Z sieci wodociągowej „wyparowała” woda. Gmina szuka sprawców kradzieży
Podolsztyńska gmina Dywity szuka sprawców kradzieży bardzo dużej ilości wody z sieci wodociągowej. W ciągu dwóch nocy w minionym tygodniu zniknęło około 1200 metrów sześciennych.
W nocy mieszkańcy nie zgłaszali spadku ciśnienia wody w kranach, więc kradzież pokazał dopiero monitoring sieci wodociągowej – przyznaje prezes gminnego Przedsiębiorstwa Usług Komunalnych Magdalena Klach-Chęcmanowska.
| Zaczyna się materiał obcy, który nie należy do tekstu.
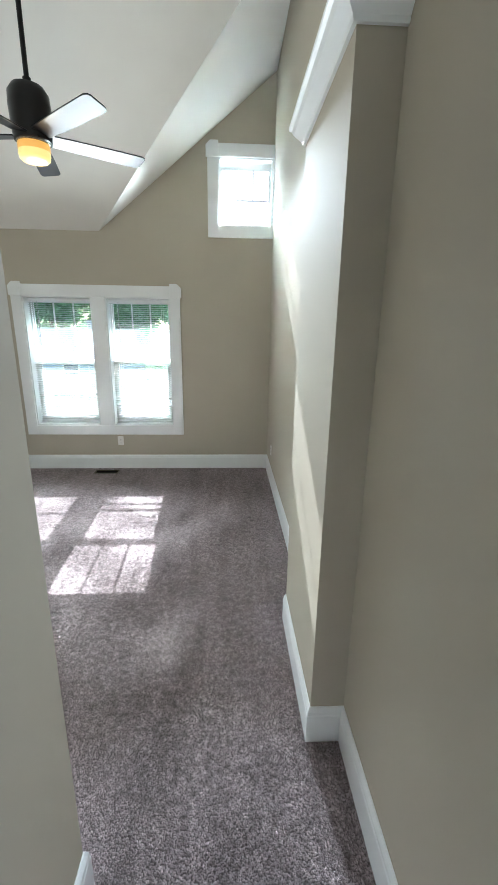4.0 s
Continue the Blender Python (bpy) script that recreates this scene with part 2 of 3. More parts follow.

W tych godzinach był to 4-krotnie zwiększony pobór wody, w porównaniu z godzinami szczytowymi na tym terenie.
Najczęściej do takich kradzieży dochodzi poprzez nielegalne podłączenie się do hydrantu. Sprawa kradzieży w Dywitach została zgłoszona na policję. Gmina apeluje też do mieszkańców o czujność i zgłaszanie przypadków podłączania się do hydrantów. Za nielegalny pobór wody grozi kara 5 tys zł.
Skradziona w Dywitach woda warta jest około 7 tys. zł. Kradzieże wody nie są wciąż rzadkością. W niektórych gminach z wodociągów znika nawet 30 procent wody.